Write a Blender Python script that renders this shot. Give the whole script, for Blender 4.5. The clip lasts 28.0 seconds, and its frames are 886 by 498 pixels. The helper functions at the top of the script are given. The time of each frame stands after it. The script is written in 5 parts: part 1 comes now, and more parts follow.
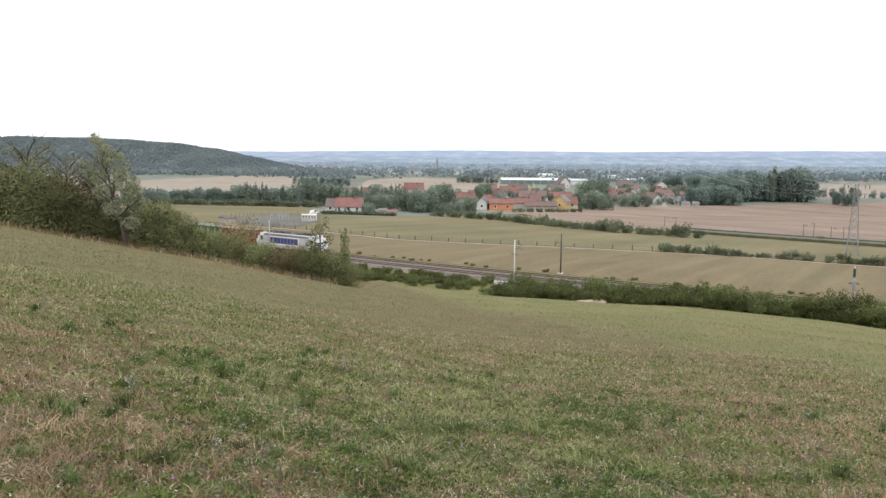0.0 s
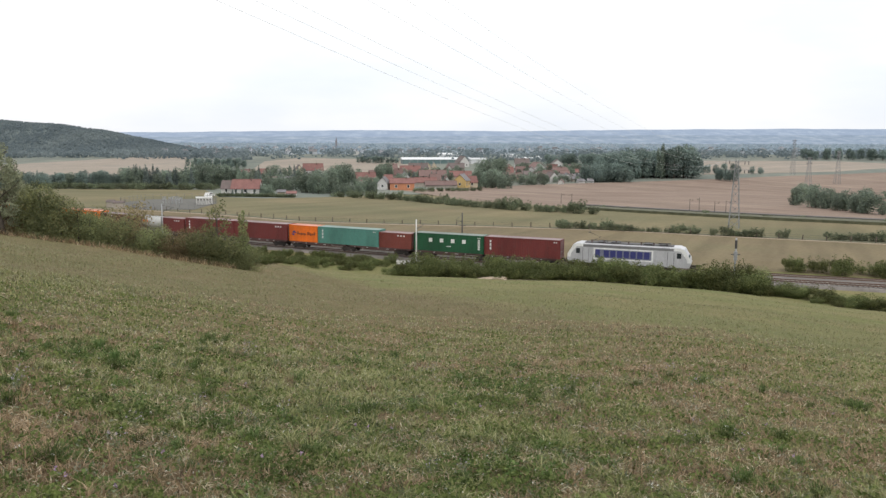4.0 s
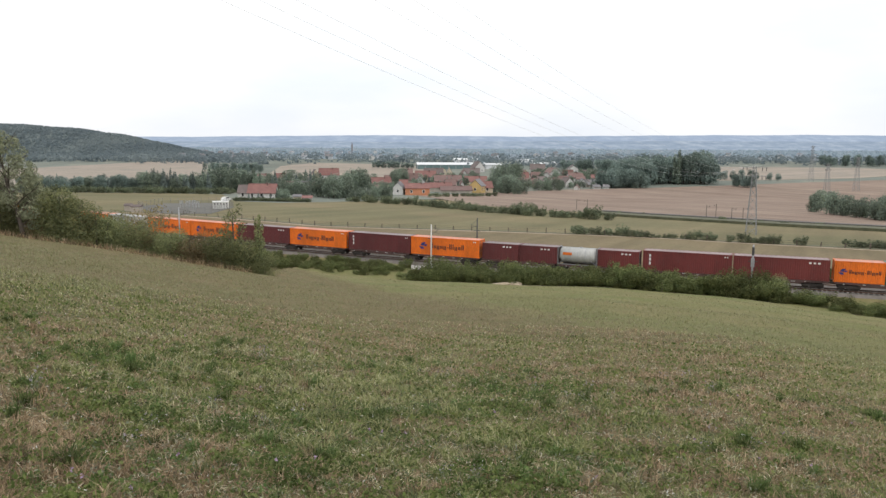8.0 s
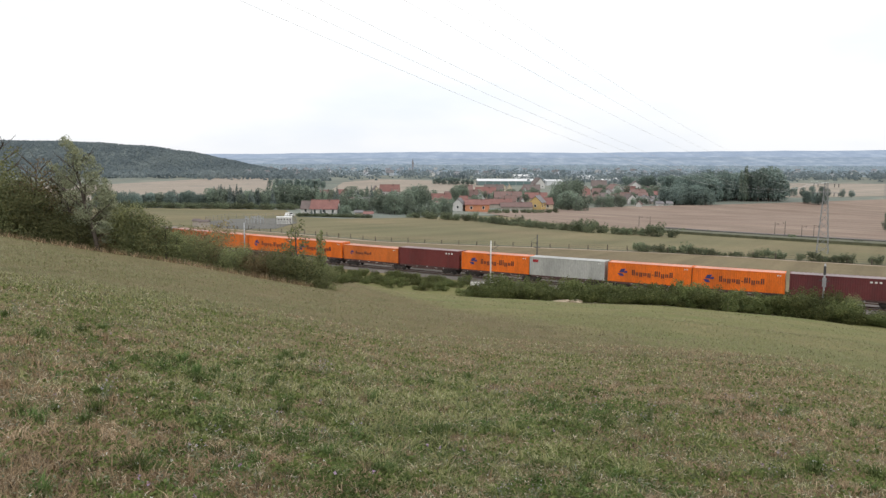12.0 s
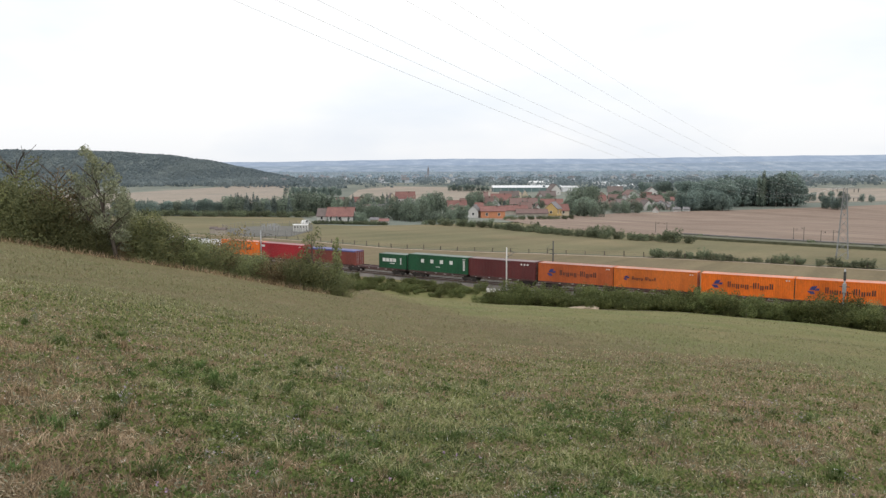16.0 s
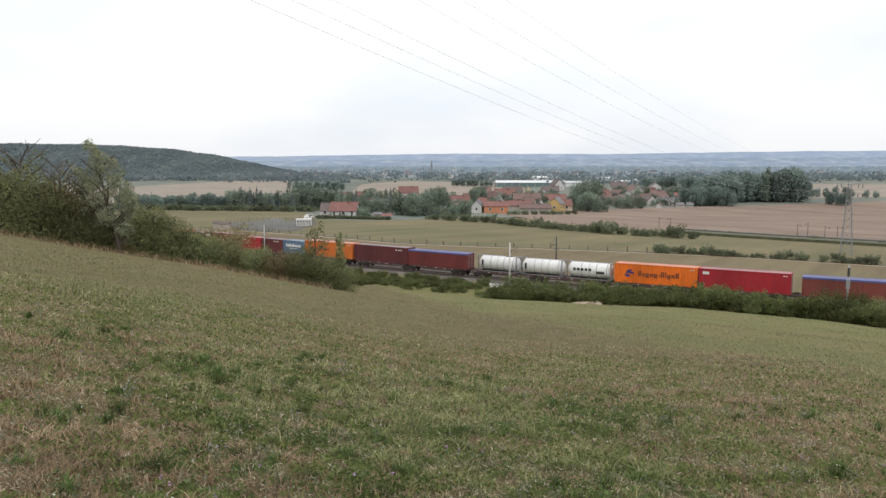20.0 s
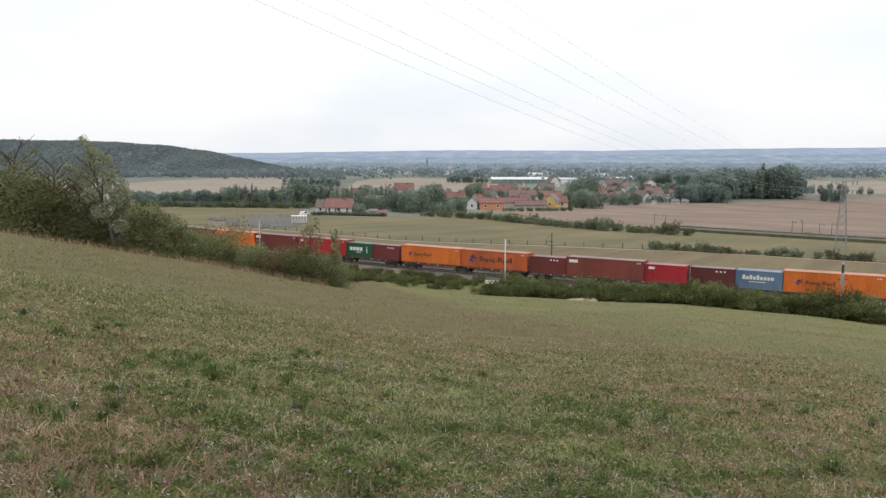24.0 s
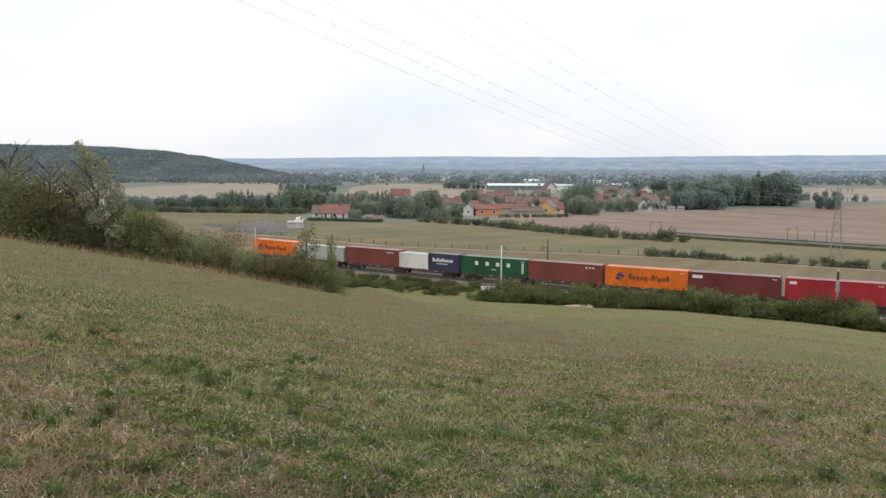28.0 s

--*--

#### Stated task
Images should not appear in the copy; retype the listing above exactly.

#### Output of the exercise
Write a Blender Python script that renders this shot. Give the whole script, for Blender 4.5. The clip lasts 28.0 seconds, and its frames are 886 by 498 pixels. The helper functions at the top of the script are given. The time of each frame stands after it. The script is written in 5 parts: part 1 comes now, and more parts follow.
0.0 s
4.0 s
8.0 s
12.0 s
16.0 s
20.0 s
24.0 s
28.0 s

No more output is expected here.